Still online on the Clarkesworld Magazine website here.
Not really SF, in that the sfnal element is that the story is set in the near future (for the sole reason of setting up the central conceit that a potential planet-killer asteroid is heading to Earth, but cuts in science funding mean that we don’t have telescopes to be be able to be absolutely sure whether it is going to hit us or not). Unless of course you count stories about asteroids striking Earth as SF.

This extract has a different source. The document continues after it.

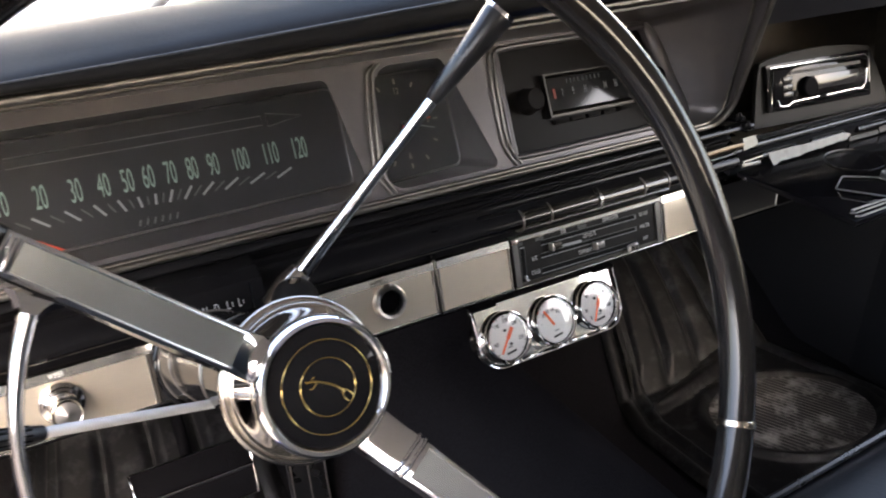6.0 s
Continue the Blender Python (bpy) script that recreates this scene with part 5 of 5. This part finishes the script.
seat = thing("bench_seat", (0.37, -0.55, 0.05), "black embossed vinyl bench seat with piping", "car seat")
sprof = smooth_curve([(-0.30, 0.06), (-0.295, 0.25), (-0.283, 0.386), (-0.293, 0.419), (-0.33, 0.432), (-0.45, 0.437), (-0.65, 0.415), (-0.85, 0.38)], 5)
part("cushion", grid([[(x, y, z) for y, z in sprof] for x in np.linspace(-0.36, 1.13, 40)]), VINYL, seat)
part("piping", tube([(x, -0.286, 0.420) for x in np.linspace(-0.36, 1.13, 40)], 0.0035, 8), BLACK_PLASTIC, seat, "rolled piping along the front edge")


def emboss(x, y):
    a, b = x / 0.013, y / 0.011
    row = math.floor(b)
    fx = a + 0.5 * (row % 2)
    p = math.hypot((fx - math.floor(fx) - 0.5) * 2, (b - row - 0.5) * 2)
    return 0.0022 * max(0, 1 - p * p)


top_y, top_z = [p[0] for p in sprof][::-1], [p[1] for p in sprof][::-1]


def seat_z(y):
    k = [i for i in range(len(top_y)) if top_z[i] > 0.405 or top_y[i] < -0.6]
    return float(np.interp(y, [top_y[i] for i in k], [top_z[i] for i in k]))


part("embossed_insert", grid([[(x, y, seat_z(y) - 0.0012 + emboss(x, y)) for y in np.linspace(-0.62, -0.297, 136)] for x in np.linspace(0.62, 1.125, 210)]), VINYL, seat, "embossed vinyl insert")
part("backrest", box((1.48, 0.16, 0.55), pose(0.385, -0.93, 0.62, -12), 0.05, 4), VINYL, seat)

pp = thing("paper_sheet", (0.38, -0.19, 0.285), "white printed paper sheet lying on the transmission hump", "paper")
PM = frame_of((0.315, -0.134, 0.2905), (0.90, -0.436, 0.0), (-0.28, -0.96, 0.0))


def sheet_z(u, v):
    return 0.008 * max(0, 1 - u / 0.03) ** 2 * max(0, 1 - v / 0.05) + 0.004 * math.sin(u * 20 + 0.6) ** 2 + 0.002 * math.sin(v * 26)


part("sheet", grid([[on(PM, u, v, -sheet_z(u, v)) for v in np.linspace(0, 0.135, 14)] for u in np.linspace(0, 0.155, 18)]), PAPER, pp)
rng = random.Random(3)
PU = Vector(PM.col[0][:3])
PV = Vector(PM.col[1][:3])


def sheet_word(body, u, v0, step, size, bold):
    for k, ch in enumerate(body):
        v = v0 - step * k
        m = frame_of(on(PM, u, v, -sheet_z(u, v) - 0.0009), -PV, -(PU - PV * PU.dot(PV)))
        letters("letter", ch, size, m, INK if bold else PRINT_INK, pp, 0.85)


sheet_word("GUIDE", 0.036, 0.0747, 0.0062, 0.0105, True)
sheet_word("3010", 0.0630, 0.0344, 0.0072, 0.0100, False)
sheet_word("WARRANTY", 0.0805, 0.0860, 0.0090, 0.0135, True)
for u, va, vb in ((0.0455, 0.002, 0.062), (0.0735, 0.005, 0.090), (0.0900, 0.005, 0.100)):
    part("rule_line", grid([[on(PM, u + d, v, -sheet_z(u + d, v) - 0.0006) for d in (-0.0003, 0.0003)] for v in np.linspace(va, vb, 12)]), PRINT_INK, pp, smooth=False)
for u, va, vb in ((0.0265, 0.034, 0.090), (0.0500, 0.012, 0.060), (0.0545, 0.020, 0.075), (0.0700, 0.030, 0.090), (0.0950, 0.010, 0.100), (0.1010, 0.010, 0.110), (0.1060, 0.015, 0.110), (0.1130, 0.010, 0.110), (0.1180, 0.020, 0.110), (0.1250, 0.010, 0.110), (0.1320, 0.010, 0.100)):
    v = va
    while v < vb:
        w = rng.uniform(0.005, 0.013)
        part("print_bar", grid([[on(PM, u + d, q, -sheet_z(u + d, q) - 0.0006) for d in (-0.0008, 0.0008)] for q in np.linspace(v, v + w, 4)]), PRINT_INK, pp, smooth=False)
        v += w + 0.0025

# ---- windscreen, wipers, bonnet ----
ws = part("windscreen", grid([[(0.37 + (x - 0.37) * (1 - 0.06 * t), glass_y(x, 0.62 + 0.555 * t), 0.62 + 0.555 * t) for t in np.linspace(0, 1, 8)] for x in np.linspace(-0.41, 1.15, 24)]), GLASS)
ws.visible_shadow = False
tagged(ws, "clear curved glass windscreen", "windscreen", kind="structure")
def on_glass(x, z, d=0.0):
    return (x, glass_y(x, z) + d, z)


for xa, xb, z0, z1, tip in ((0.15, 0.574, 0.764, 0.788, 1), (0.811, 1.045, 0.791, 0.800, -1)):
    wi = thing("windscreen_wiper", (xa, 0.30, 0.77), "grey metal windscreen wiper resting on the glass", "wiper", "wipers on the windscreen")
    n = 10
    zz = [z0 + (z1 - z0) * k / n + 0.0025 * math.sin(math.pi * k / n) for k in range(n + 1)]
    px = [xa + (xb - xa) * k / n for k in range(n + 1)]
    part("rubber", tube([on_glass(x, z, 0.008) for x, z in zip(px, zz)], 0.0028, 8), BLACK_SATIN, wi)
    part("blade", tube([on_glass(x, z + 0.0045, 0.012) for x, z in zip(px, zz)], 0.0036, 8), WIPER_GREY, wi)
    br_k = range(2, 10) if tip > 0 else range(1, 9)
    part("bridge", tube([on_glass(px[k], zz[k] + 0.006 + 0.009 * math.sin(math.pi * (k - br_k[0]) / 7.0) ** 0.7, 0.018) for k in br_k], 0.0038, 8), WIPER_GREY, wi)
    for k in (2, 5, 8):
        part("clip", box((0.014, 0.008, 0.009), pose(px[k], glass_y(px[k], zz[k]) + 0.013, zz[k] + 0.004), 0.002), BLACK_SATIN, wi)
    ka, kb, kc = (6, 3, 0) if tip > 0 else (4, 6, 10)
    part("arm", tube([on_glass(px[ka], zz[ka] + 0.016, 0.022), on_glass(px[kb], zz[kb] + 0.026, 0.026), on_glass(px[kc] - 0.02 * tip, zz[kc] + (0.022 if tip > 0 else 0.004), 0.03), on_glass(px[kc] - 0.09 * tip, zz[kc] - 0.04, 0.035)], 0.006, 10, radii=[0.0040, 0.0052, 0.0065, 0.010]), WIPER_GREY, wi)
hood = part("bonnet", solid_skin(grid([[(x, y, 0.640 - 0.03 * (y - 0.5) - 0.020 * ((x - 0.37) / 0.84) ** 2 - 0.22 * max(0, y - 1.95) ** 2 + 0.008 * max(0, 1 - abs(x - 0.37) / 0.09)) for y in np.linspace(0.60, 2.2, 24)] for x in np.linspace(-0.46, 1.20, 32)]), 0.008), BLUE_PAINT)
tagged(hood, "glossy blue car bonnet", "car bonnet", kind="structure")

# ---- yard outside ----
gr = part("ground", grid([[(x, y, -0.42) for y in (-60, -10, 0, 10, 60)] for x in (-60, -10, 0, 10, 60)]), ASPHALT)
tagged(gr, "grey concrete yard", "ground", kind="structure")


def parked_car(m, label):
    c = thing("parked_car", tuple(m.translation), label, "car", "cars parked in front")
    prof = [(-2.3, 0.35), (-2.35, 0.75), (-2.2, 0.95), (-1.3, 1.02), (-0.7, 1.48), (0.9, 1.52), (1.6, 1.08), (2.2, 0.98), (2.35, 0.6), (2.3, 0.33)]
    part("body", grid([[tuple(m @ Vector((x, y * (1 if z < 1.05 else 0.82), z))) for x, z in prof] for y in (-0.85, -0.9, 0.9, 0.85)], close_v=True, cap=True), DARK_PAINT, c)
    for x in (-1.45, 1.45):
        w = part("wheel", lathe([(0.20, -0.10), (0.33, -0.11), (0.35, -0.06), (0.35, 0.06), (0.33, 0.11), (0.20, 0.10)], m @ pose(x, -0.86, 0.35, 90), 32), TYRE, c)
        part("rim", lathe([(0.21, 0.085), (0.20, 0.10), (0.17, 0.08), (0.05, 0.075)], m @ pose(x, -0.86, 0.35, 90), 32), ALLOY, w)
        for k in range(5):
            part("spoke", box((0.19, 0.035, 0.03), m @ pose(x, -0.86, 0.35, 90) @ pose(0, 0, 0.095, 0, 0, 72 * k) @ pose(0.11, 0, 0), 0.005), ALLOY, w)
    for x0, x1 in ((-0.95, -0.05), (0.05, 0.95)):
        part("window", box((x1 - x0, 0.02, 0.34), m @ pose((x0 + x1) / 2, -0.80, 1.25, 12)), BLACK_GLOSS, c)
    return c


parked_car(pose(6.7, 5.9, -0.42, 0, 0, -12), "dark grey car parked across the yard")
parked_car(pose(0.6, 8.2, -0.42, 0, 0, -4), "dark grey saloon car parked farther off")
lf = thing("steel_cabinet", (6.0, 4.6, -0.42), "blue painted steel cabinet beside a red post", "cabinet")
part("body", box((0.75, 0.5, 0.95), pose(5.55, 4.75, 0.055, 0, 0, -30), 0.01), BLUE_STEEL, lf)
part("door_panel", box((0.33, 0.02, 0.8), pose(5.55, 4.75, 0.055, 0, 0, -30) @ pose(-0.18, -0.26, 0), 0.004), BLUE_STEEL, lf)
rp = thing("steel_post", (6.1, 4.5, -0.42), "red painted steel post", "post")
part("post", box((0.09, 0.09, 1.6), pose(6.05, 4.55, 0.38), 0.008), RED_STEEL, rp)
part("base_plate", box((0.22, 0.22, 0.02), pose(6.05, 4.55, -0.41)), RED_STEEL, rp)
# Added pale reflector: whitens the bonnet's reflection and lights the cabin.
w2 = part("wall_2", box((44, 0.3, 5.0), pose(6, 13.0, 2.05)), WALL_PAINT)
tagged(w2, "pale wall added across the yard as a reflector", "wall", kind="structure")
# Unseen wall, added only for what chrome and gloss reflect.
w3 = part("wall_3", box((40, 0.3, 2.4), pose(2, -15.0, 0.78)), SHED_PAINT)
tagged(w3, "unseen pale wall added behind the car for reflections", "wall", kind="structure")
# Unseen walls, added to hold back side light and tone the reflections.
w4 = part("wall_4", box((9.0, 0.3, 2.6), pose(-5.3, -4.6, 0.88)), DULL_BLOCKER)
tagged(w4, "unseen dull wall added behind the car to hold back light", "wall", kind="structure")
wl = part("wall_1", box((0.25, 7.6, 1.3), pose(-3.6, -0.64, 0.23)), DULL_BLOCKER)
tagged(wl, "unseen dull wall added at the driver's side to hold back light", "wall", kind="structure")

# ---- rest of the car body ----
rb = part("rear_body", solid_skin(grid([[(0.37 + sx * (0.86 - 0.10 * max(0, z - 0.55)), y, z) for sx, z in ((-1, -0.15), (-1, 0.2), (-1, 0.55), (-0.96, 0.66), (-0.6, 0.70), (0, 0.72), (0.6, 0.70), (0.96, 0.66), (1, 0.55), (1, 0.2), (1, -0.15))] for y in np.linspace(-3.4, -1.75, 10)]), 0.012), BLUE_PAINT)
tagged(rb, "blue rear body and boot of the car", "car body", kind="structure")
re_ = part("rear_end", box((1.66, 0.03, 0.80), pose(0.37, -3.4, 0.26), 0.01), BLUE_PAINT)
tagged(re_, "blue rear end of the car", "car body", kind="structure")
for sx, nm in ((-0.47, "sill_left"), (1.22, "sill_right")):
    q = part(nm, box((0.05, 2.1, 0.16), pose(sx, -0.7, -0.06), 0.02), BLUE_PAINT)
    tagged(q, "blue body sill under the door", "car body", kind="structure")
od = part("passenger_door_skin", solid_skin(grid([[(1.235 + 0.03 * math.sin(3.0 * (z - 0.02)), y, z) for z in np.linspace(0.02, 0.66, 8)] for y in np.linspace(-1.2, 0.30, 6)]), 0.008), BLUE_PAINT)
tagged(od, "blue outer skin of the passenger door", "car body", kind="structure")
fr = part("front_fender", solid_skin(grid([[(1.21 + 0.10 * math.sin(a), y, 0.622 - 0.03 * max(0, y - 0.5) - 0.06 * (1 - math.cos(a)) - (0 if a < 1.57 else 0.55 * (a - 1.57))) for a in np.linspace(0, 2.5, 14)] for y in np.linspace(0.36, 2.1, 12)]), 0.01), BLUE_PAINT)
tagged(fr, "glossy blue front fender of the car", "car fender", kind="structure")
gf = part("front_end", box((1.70, 0.04, 0.62), pose(0.37, 2.2, 0.22), 0.02), BLUE_PAINT)
tagged(gf, "blue front end of the car", "car body", kind="structure")
rs = part("roof_skin", solid_skin(grid([[(x, y, 1.225 - 0.05 * ((x - 0.37) / 0.7) ** 2 - 0.03 * ((y + 0.8) / 0.8) ** 2) for y in np.linspace(-1.80, -0.06, 12)] for x in np.linspace(-0.40, 1.14, 16)]), 0.01), BLUE_PAINT)
tagged(rs, "blue painted roof skin of the car", "car roof", kind="structure")
bw = part("rear_window", solid_skin(grid([[(0.37 + sx * (0.72 - 0.05 * t), -2.35 + 0.56 * t, 0.70 + 0.47 * t) for t in np.linspace(0, 1, 5)] for sx in np.linspace(-1, 1, 8)]), 0.004), GLASS)
bw.visible_shadow = False
tagged(bw, "clear glass rear window", "window", kind="structure")
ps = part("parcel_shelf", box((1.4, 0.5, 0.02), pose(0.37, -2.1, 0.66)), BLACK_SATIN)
tagged(ps, "black parcel shelf behind the seats", "shelf", kind="structure")
uc = thing("undercarriage", (0.37, -0.6, -0.42), "axles and black tyred wheels under the car", "undercarriage")
for y in (-2.55, 1.35):
    part("axle", tube([(-0.40, y, -0.09), (1.14, y, -0.09)], 0.035, 12), BLACK_SATIN, uc)
    for x in (-0.42, 1.16):
        w = part("wheel", lathe([(0.19, -0.09), (0.31, -0.10), (0.33, -0.05), (0.33, 0.05), (0.31, 0.10), (0.19, 0.09)], pose(x, y, -0.09, 0, 90, 0), 32), TYRE, uc)
        part("rim", lathe([(0.20, -0.07), (0.18, 0.05), (0.20, 0.07)], pose(x, y, -0.09, 0, 90, 0), 32), CHROME, w)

Anyhoo, as in the best SF, the story focusses on what it is to be human. The protagonist is trying her best to get back home to be with her parents before the asteroid strikes. Except that a) gas stations have run out of gas and b) she’s not entirely sure she *really* wants to be with them. This latter element comes about as she grabs a coffee and some pancakes at the titular cafe and chats with a couple of strangers. And in the face of the imminent Armageddon we find out that she is estranged from her parents, having left the stifling small home town, and mourning the breakup with her girlfriend. And one of the couple is trans, and has her own views on family and their role, or not, in one’s identity and self worth.
So, altogether a good story about grownups and grownup issues, like her story Cleanout in F&SF, which I enjoyed, in contrast to Kritzer’s juvenile-lead ‘Seastead’ stories in F&SF, which I did not enjoy.